Current approaches to machine learning, particularly deep learning, are often successful on single tasks where there is plentiful data. However we may want one model to perform well across many (usually related) tasks, for example if we have a constraint on space and we only want to store one, all-purpose model. This situation might arise if we wanted a single computer vision system on a mobile phone to, say, recognise objects, create a depth map of the surroundings, and suggest camera settings. Additionally, multi-task systems are a step towards more ‘generally intelligent’ systems that are not constrained to a particular task. We will explore how to efficiently add parameters to a pre-trained system so that we can get good performance on many tasks. We will also think about how to choose an informative subset of data, and a good training procedure, so that we can add new tasks to a multi-task model while remembering old ones.

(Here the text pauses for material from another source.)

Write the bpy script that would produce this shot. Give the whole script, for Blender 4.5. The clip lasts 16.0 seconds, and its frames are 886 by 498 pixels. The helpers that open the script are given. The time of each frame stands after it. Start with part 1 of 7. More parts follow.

Methods for not forgetting old tasks have been explored for the setting where new tasks arrive sequentially, but less so in the multi-task setting, where we assume some access to old data. New challenges may arise due to the use of more complicated tasks than most previous work. Adding parameters efficiently has also been explored, specifically in computer vision, and we will build on some of this work by adapting it for new model architectures and considering alternatives.
As a starting point we will take a language processing model which has been pretrained on a very large corpus of English text, and is available to download. Previously this model has been fine-tuned on text classification tasks, achieving strong results. We intend to find the best way to add a small number of parameters and get good performance in a multi-task setting, on many text classification tasks at once. Future work will concentrate on generalising to other architectures, and finding the best training procedures for adding new tasks to a pretrained system.